▶ [Work to do] Copy out the listing that follows exactly, dropping every picture.

┄┄┄┄┄┄┄┄┄┄┄┄┄┄┄┄┄┄┄┄

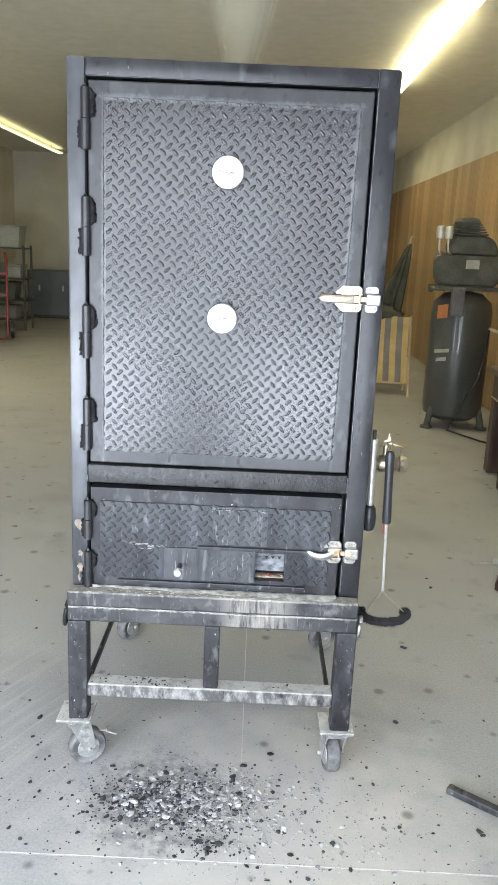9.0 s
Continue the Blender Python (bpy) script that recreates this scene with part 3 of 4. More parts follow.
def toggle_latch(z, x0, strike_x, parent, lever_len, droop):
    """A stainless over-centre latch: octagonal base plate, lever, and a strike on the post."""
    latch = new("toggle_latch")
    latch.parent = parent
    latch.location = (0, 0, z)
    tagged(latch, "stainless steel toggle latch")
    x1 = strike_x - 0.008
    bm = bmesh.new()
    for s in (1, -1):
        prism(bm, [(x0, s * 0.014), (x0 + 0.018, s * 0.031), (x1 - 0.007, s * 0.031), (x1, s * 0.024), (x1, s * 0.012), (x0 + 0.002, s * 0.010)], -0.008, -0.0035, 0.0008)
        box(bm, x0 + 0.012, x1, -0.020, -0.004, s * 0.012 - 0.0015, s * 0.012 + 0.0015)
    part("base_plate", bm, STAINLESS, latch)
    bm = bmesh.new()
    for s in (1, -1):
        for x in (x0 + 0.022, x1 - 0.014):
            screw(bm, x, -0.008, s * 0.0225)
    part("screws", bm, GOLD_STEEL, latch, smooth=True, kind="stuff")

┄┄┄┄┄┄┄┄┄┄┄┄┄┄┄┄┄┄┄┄

▶ [Response]
9.0 s
Continue the Blender Python (bpy) script that recreates this scene with part 3 of 4. More parts follow.
def toggle_latch(z, x0, strike_x, parent, lever_len, droop):
    """A stainless over-centre latch: octagonal base plate, lever, and a strike on the post."""
    latch = new("toggle_latch")
    latch.parent = parent
    latch.location = (0, 0, z)
    tagged(latch, "stainless steel toggle latch")
    x1 = strike_x - 0.008
    bm = bmesh.new()
    for s in (1, -1):
        prism(bm, [(x0, s * 0.014), (x0 + 0.018, s * 0.031), (x1 - 0.007, s * 0.031), (x1, s * 0.024), (x1, s * 0.012), (x0 + 0.002, s * 0.010)], -0.008, -0.0035, 0.0008)
        box(bm, x0 + 0.012, x1, -0.020, -0.004, s * 0.012 - 0.0015, s * 0.012 + 0.0015)
    part("base_plate", bm, STAINLESS, latch)
    bm = bmesh.new()
    for s in (1, -1):
        for x in (x0 + 0.022, x1 - 0.014):
            screw(bm, x, -0.008, s * 0.0225)
    part("screws", bm, GOLD_STEEL, latch, smooth=True, kind="stuff")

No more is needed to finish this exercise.